Die ehemalige deutsche Justizministerin Sabine Leutheusser-Schnarrenberger hat der Türkei vorgeworfen, bei der Inhaftierung von Journalisten das eigene Recht zu ignorieren. “Nach dem türkischen Pressegesetz kann ein Journalist wegen strafrechtlich relevanter Äußerungen nur bis vier Monate nach dem Erscheinungstermin verfolgt werden”, sagte die FDP-Politikerin der “Welt” (Freitag). Viele inkriminierte Artikel seien aber älter. Um einen Terrorvorwurf zu konstruieren, “wird teilweise sogar das türkische Recht ignoriert.”

Die Internationale Gesellschaft für Menschenrechte (IGFM) befürchtet, dass derzeit in der Türkei inhaftierten politischen Gefangenen künftig die Todesstrafe drohen könnte. Erdogan habe eine Zustimmung zu seinem Präsidialsystem bei der Volksabstimmung am 16. April mit der Todesstrafe verknüpft, hieß es in einer am Donnerstag veröffentlichten Aussendung.
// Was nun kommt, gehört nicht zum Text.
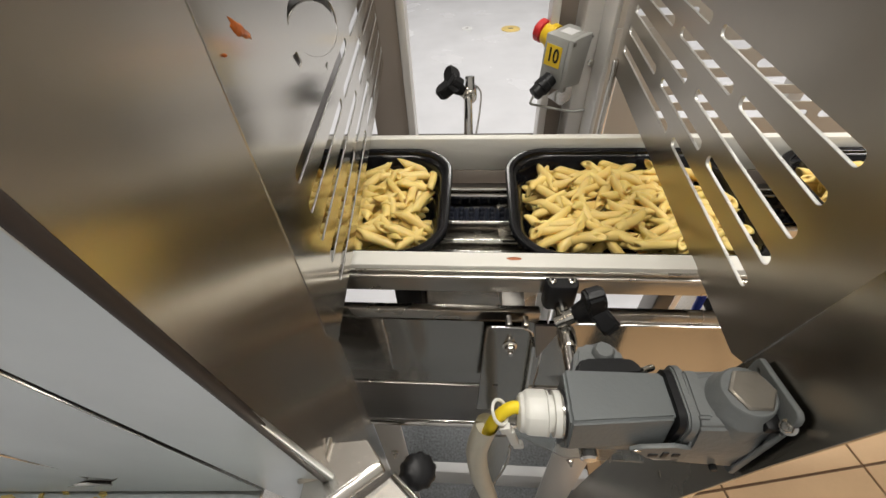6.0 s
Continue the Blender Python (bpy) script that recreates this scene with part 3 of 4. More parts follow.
# ---- posts behind the conveyor and the emergency stop ----
def posts():
    p = thing("left_post", "folded stainless machine post behind the conveyor", "post", group="machine posts")
    # the web is the flange's own sheet, darkened for the shade in the fold
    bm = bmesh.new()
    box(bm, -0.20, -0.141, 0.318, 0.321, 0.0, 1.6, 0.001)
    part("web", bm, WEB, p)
    bm = bmesh.new()
    box(bm, -0.1405, -0.128, 0.312, 0.345, 0.0, 1.6, 0.002)
    part("flange", bm, POST, p)
    q = thing("right_post", "folded stainless channel post carrying the stop switch", "post", group="machine posts")
    bm = bmesh.new()
    box(bm, 0.098, 0.112, 0.380, 0.42, 0.0, 1.6, 0.002)
    part("flange", bm, POST, q)
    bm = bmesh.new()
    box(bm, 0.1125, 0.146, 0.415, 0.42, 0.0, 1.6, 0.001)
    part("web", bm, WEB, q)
    bm = bmesh.new()
    box(bm, 0.1465, 0.172, 0.355, 0.42, 0.0, 1.6, 0.002)
    part("flange", bm, POST, q)
    bm = bmesh.new()
    box(bm, 0.1725, 0.1805, 0.296, 0.36, 0.0, 1.6, 0.002)
    part("door_edge", bm, POST, q)
    for z in (0.99, 1.17):
        bm = bmesh.new()
        turned(bm, (0.168, 0.3545, z), (0.168, 0.350, z), [(0, 0.006), (0.7, 0.006), (1, 0.003)], 12)
        part("bolt_head", bm, BRIGHT, q)
    r = thing("stay_rod", "inclined round steel stay behind the guard", "rod")
    bm = bmesh.new()
    rod(bm, (0.186, 0.285, 0.0), (0.1875, 0.285, 1.02), 0.0060, 18)
    part("bar", bm, BRIGHT, r)
    w = thing("rear_cover", "plain stainless rear machine cover beside the post", "machine cover")
    holes = [stadium(0.15 + 0.155 * c, 0.285 + 0.155 * c, 0.862 + 0.032 * i, 0.016) for c in range(3) for i in range(5)]
    sheet("sheet", [(0.176, 0.80), (0.95, 0.80), (0.95, 1.0195), (0.176, 1.0195)], [[(x + 0.17, y) for x, y in h] for h in holes], 0.003, REAR, w, upright((0, 0.4225, 0), (1, 0)))
    for x in (0.92, 0.56):
        bm = bmesh.new()
        box(bm, x, x + 0.028, 0.425, 0.453, -0.006, 1.02, 0.002)
        part("leg", bm, POST, w)
    # slotted rear guard seen through the downstream panel
    s = thing("rear_slotted_guard", "stainless rear guard sheet with level slots", "guard panel", group="guard panels")
    holes = [stadium(0.03 + 0.13 * c, 0.13 + 0.13 * c, 1.045 + 0.024 * i, 0.012) for c in range(4) for i in range(9)]
    sheet("sheet", [(0, 1.021), (0.62, 1.021), (0.62, 1.45), (0, 1.45)], holes, 0.002, REAR, s, upright((0.215, 0.4225, 0), (1, 0)))
    # the stop switch
    m = pose(0.1245, 0.360, 0.997, 0, 4, -43) @ Matrix.Scale(0.93, 4)
    e = thing("emergency_stop_box", "grey control box with red emergency stop button and yellow number label", "emergency stop", m)
    bm = bmesh.new()
    box(bm, -0.024, 0.022, -0.033, 0.033, -0.044, 0.044, 0.003)
    part("box", bm, BOX_GREY, e)
    bm = bmesh.new()
    box(bm, 0.0222, 0.031, -0.034, 0.034, -0.045, 0.045, 0.003)
    lid = part("lid", bm, BOX_GREY, e)
    for y in (-0.028, 0.028):
        for z in (-0.038, 0.038):
            bm = bmesh.new()
            rod(bm, (0.029, y, z), (0.0325, y, z), 0.0042, 12)
            part("screw", bm, DARK_STEEL, lid)
    bm = bmesh.new()
    turned(bm, (-0.0245, 0.0, 0.026), (-0.047, 0.0, 0.029), [(0, 0.021), (0.1, 0.021), (0.45, 0.0215), (0.5, 0.0185), (1, 0.0175)], 28)
    part("collar", bm, YELLOW, e, "yellow button collar")
    bm = bmesh.new()
    turned(bm, (-0.047, 0.0, 0.029), (-0.065, 0.0, 0.0315), [(0, 0.014), (0.2, 0.019), (0.75, 0.0195), (0.92, 0.017), (1, 0.011)], 28)
    part("button", bm, RED, e, "red mushroom button")
    bm = bmesh.new()
    box(bm, -0.019, 0.013, -0.0337, -0.0331, -0.007, 0.029)
    label = part("label", bm, LABEL, e, "yellow label reading 10", False)
    cu = bpy.data.curves.new("digits", "FONT")
    cu.body, cu.size, cu.align_x, cu.align_y, cu.extrude, cu.offset = "10", 0.0330, "CENTER", "CENTER", 0.0002, 0.0005
    tmp = bpy.data.objects.new("digits", cu)
    me = bpy.data.meshes.new_from_object(tmp)
    bpy.data.objects.remove(tmp)
    me.materials.clear()
    mesh_part("digits", me, BLACK, label, "black digits", False, Matrix.Translation((-0.003, -0.0340, 0.011)) @ pose(0, 0, 0, 90, 0, 0) @ Matrix.Diagonal((0.74, 1.0, 1.0, 1.0)))
    bm = bmesh.new()
    turned(bm, (0.002, -0.034, -0.026), (-0.004, -0.070, -0.048), [(0, 0.0130), (0.3, 0.0130), (0.34, 0.0150), (0.62, 0.0150), (0.66, 0.0130), (0.95, 0.0125), (1, 0.007)], 18)
    part("gland", bm, BLACK, e, "black cable gland")
    bm = bmesh.new()
    tube(bm, [(-0.004, -0.068, -0.048), (-0.005, -0.074, -0.062), (0.0, -0.055, -0.072), (0.03, -0.02, -0.082), (0.045, 0.01, -0.09), (0.05, 0.03, -0.092)], 0.0022, 8)
    part("cable", bm, BOX_GREY, e, "thin grey cable")
    bm = bmesh.new()
    box(bm, -0.005, 0.04, 0.0335, 0.040, -0.03, 0.035, 0.001)
    part("mount", bm, STEEL, e)
    bm = bmesh.new()
    box(bm, -0.012, 0.012, -0.012, 0.014, 0.0441, 0.0445)
    part("rating_plate", bm, WHITE_PAINT, e, "white rating plate", False)
    bm = bmesh.new()
    prism(bm, [(-0.002, -0.064), (0.030, -0.070), (0.046, -0.052), (0.046, -0.026), (0.022, -0.040)], 0.003, upright((0.0, -0.026, 0.0), (1, 0)))
    part("bent_tab", bm, BRIGHT, e)


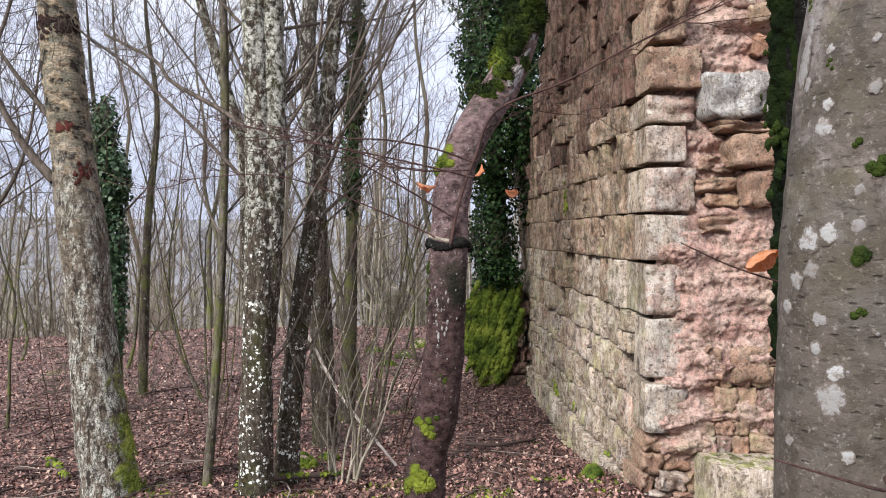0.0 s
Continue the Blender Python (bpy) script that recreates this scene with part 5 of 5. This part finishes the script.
for k, (x, y, w, d, h) in enumerate(((-1.07, 5.9, 0.1, 0.09, 0.12), (1.0, 5.15, 0.06, 0.06, 0.08), (-0.62, 12.2, 0.12, 0.12, 0.1), (-1.15, 12.8, 0.13, 0.12, 0.09), (-0.4, 13.4, 0.15, 0.12, 0.14), (-0.95, 6.45, 0.08, 0.07, 0.05), (-0.8, 11.4, 0.12, 0.1, 0.07))):
    mossy_stone(x, y, w, d, h, 120 + k, mat=MOSS if y < 8 else MOSS_BANK)


def moss_carpet():
    """Low moss creeping through the litter before the wall and round the trunks."""
    rng = np.random.default_rng(131)
    s = Shape()
    for _ in range(3000):
        x, y = rng.uniform(-2.0, 1.15), rng.uniform(4.3, 5.35)
        keep = noise.noise(Vector((x * 2.3, y * 4.0, 5.0))) + 0.45 * noise.noise(Vector((x * 9, y * 9, 1.0)))
        if keep < 0.06 + 0.5 * max(0.0, y - 4.95) + 0.12 * max(0.0, -x - 0.6):
            continue
        moss_clump(s, rng, (x, y, ground_z(x, y) - 0.004), (rng.normal(0, 0.15), rng.normal(0, 0.15), 1), rng.uniform(0.012, 0.032), 10)
    tagged(part("moss_carpet", s, MOSS), "low yellow-green moss creeping through the leaf litter", "moss", kind="stuff")


moss_carpet()


def buttress():
    """Stub of masonry beside the far end of the wall, hung with moss."""
    rng = np.random.default_rng(141)
    root = thing("mossy_buttress", "crumbling masonry stub thickly hung with green moss", "masonry")
    z = -0.3
    while z < 0.9:
        h = rng.uniform(0.14, 0.2)
        x = 0.36 + 0.05 * max(0, z)
        while x < 0.95:
            w = rng.uniform(0.16, 0.3)
            lay("block", UPPER_BLOCKS[int(rng.integers(len(UPPER_BLOCKS)))], root, (x + w / 2, 9.45 + rng.normal(0, 0.02) + 0.08 * z, z + h / 2), (w, 0.6, h * 0.95), rng.normal(0, 0.05), rng.normal(0, 0.03))
            x += w
        z += h
    s = Shape()
    nx, nz = 70, 120
    v, f = [], []
    for j in range(nz):
        h = j / (nz - 1)
        x0 = 0.47 - 0.2 * min(1, h / 0.35) + 0.16 * max(0, h - 0.6)
        x1 = 0.74 + 0.24 * min(1, h / 0.5)
        for i in range(nx):
            q = i / (nx - 1)
            x = x0 + (x1 - x0) * q
            z = -0.24 + (1.28 + 0.1 * noise.noise(Vector((x * 7.0, 2.0, 0.5))) - 0.5 * (q - 0.6) ** 2) * h
            rope = noise.noise(Vector(((x - 0.5 * z) * 11.0, 3.0, (z + 0.5 * x) * 3.2)))
            lump = noise.noise(Vector((x * 16.0, 7.0, z * 14.0)))
            fuzz = noise.fractal(Vector((x * 50.0, 1.0, z * 50.0)), 0.8, 2.0, 3)
            rim = min(q, 1 - q, h * 1.3, (1 - h) * 1.3) * 7
            bulge = 0.1 * min(1, rim) ** 0.5 if rim > 0 else 0.0
            v.append((x + 0.03 * lump, 9.47 + 0.08 * z - bulge - 0.055 * rope - 0.025 * lump - 0.012 * fuzz, z))
    for j in range(nz - 1):
        for i in range(nx - 1):
            k = j * nx + i
            f.append((k, k + 1, k + nx + 1, k + nx))
    s.add(v, f)
    for _ in range(95):
        h = rng.uniform(0.12, 1.0)
        z = -0.12 + 1.14 * h
        x = rng.uniform(0.3 + 0.12 * max(0, 0.35 - h) / 0.35, 0.72 + 0.24 * min(1, h / 0.5))
        y, size = 9.36 + 0.08 * z, rng.uniform(0.028, 0.05)
        for k in range(int(rng.integers(3, 6))):
            moss_clump(s, rng, (x, y, z), (rng.normal(0, 0.3), -1, 0.1), size, 40)
            z -= size * 1.0
            x -= size * rng.uniform(0.2, 0.6)
            y -= 0.004
            size *= 0.86
    pts = np.array(v)
    for k in rng.integers(0, len(pts), 5200):
        p = pts[k]
        tip = p + (rng.normal(-0.004, 0.008), -rng.uniform(0.006, 0.022), -rng.uniform(0.0, 0.022))
        w = rng.uniform(0.003, 0.006)
        s.add([p - (w, 0, 0), p + (w, 0, 0), tip], [(0, 1, 2)])
    part("moss", s, MOSS_BANK, root, "hanging curtain of green moss")


buttress()


def wall_moss():
    s = Shape()
    rng = np.random.default_rng(151)
    root = thing("wall_moss", "tufts of yellow-green moss on the wall stones", "moss")
    for u, z, n, size in ((2.55, 1.95, 14, 0.03), (2.1, -0.1, 12, 0.035), (3.0, 0.0, 10, 0.035), (0.9, -0.05, 10, 0.03)):
        for _ in range(n):
            p = CORNER + ALONG * (u + rng.normal(0, 0.05))
            moss_clump(s, rng, (p.x - 0.015, p.y, z + rng.normal(0, 0.08)), (-1, 0, 0.2), size * rng.uniform(0.5, 1), 14)
    tagged(part("moss", s, MOSS, root), kind="stuff")


wall_moss()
Flüchtlingsabkommen in der Schwebe

Ein Jahr nach Abschluss des Flüchtlingspakts mit der EU drohte die Türkei zudem mit dessen Aufkündigung. Das Abkommen werde neu bewertet, sagte Cavusoglu laut Anadolu am Mittwochabend in einem Interview des Senders 24 TV. Wenn Bedingungen wie die Visa-Freiheit für türkische Staatsbürger in der EU nicht erfüllt würden, dann könne das Abkommen aufgekündigt werden. Der am 18. März 2016 geschlossene Pakt zwischen Ankara und der EU sieht vor, dass die Türkei illegal nach Europa eingereiste Migranten nach deren jeweiligen Asylverfahren von den griechischen Inseln in der Ostägäis wieder zurücknimmt. Für jeden zurückgeschickten Schutzsuchenden aus Syrien nimmt die EU einen syrischen Flüchtling legal auf.